The Virtual Reality Industry Forum (VRIF), which has members including Akamai Technologies, Arris, Dolby Laboratories, Ericsson, Fraunhofer, Harmonic, NAB Pilot, Qualcomm, Technicolor, Sony Pictures and more, is focused on hatching an “interoperable, end-to-end ecosystem presenting high-quality audio-visual VR services.”

“We hope to ensure that the VR industry avoids the fragmentation of standards and formats that has plagued audiovisual media in the past,” David Price, vice president of strategic business development at Ericsson, said in a statement. “We expect that many of those involved in the original informal discussions will join VRIF shortly.”

Shortly before that, the Global Virtual Reality Association (GVRA), a group counting Acer Starbreeze, Google, HTC Vive, Facebook’s Oculus, Samsung and Sony Interactive Entertainment among its members, launched its efforts.

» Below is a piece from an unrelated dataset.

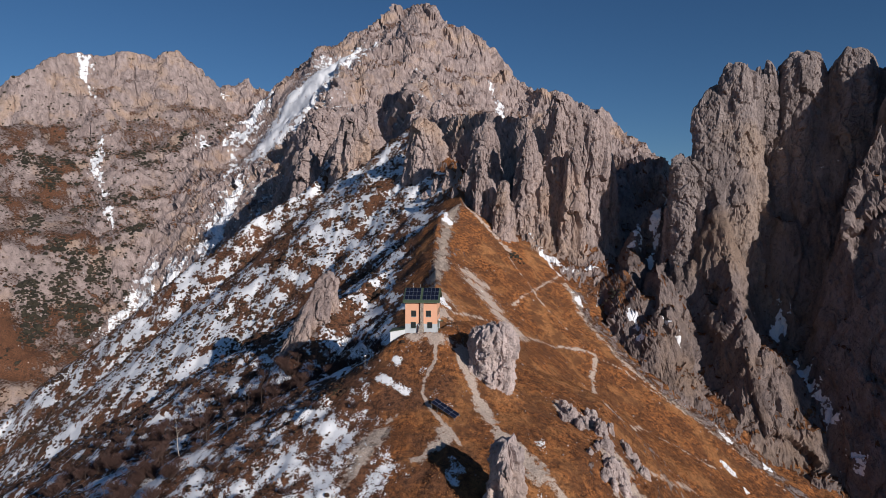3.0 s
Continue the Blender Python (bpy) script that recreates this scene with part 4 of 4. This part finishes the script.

“The organization will foster dialogue between public and private stakeholders in VR around the world and make education and training material available to the public. Working groups will be organized around important topics for the industry, enabling us to produce relevant research and guidance,” the GVRA said on its website. “We will also host and participate in international discussions on important topics in VR to shape the public discussion on the technology. Ultimately, the group will develop best practices and share them openly.”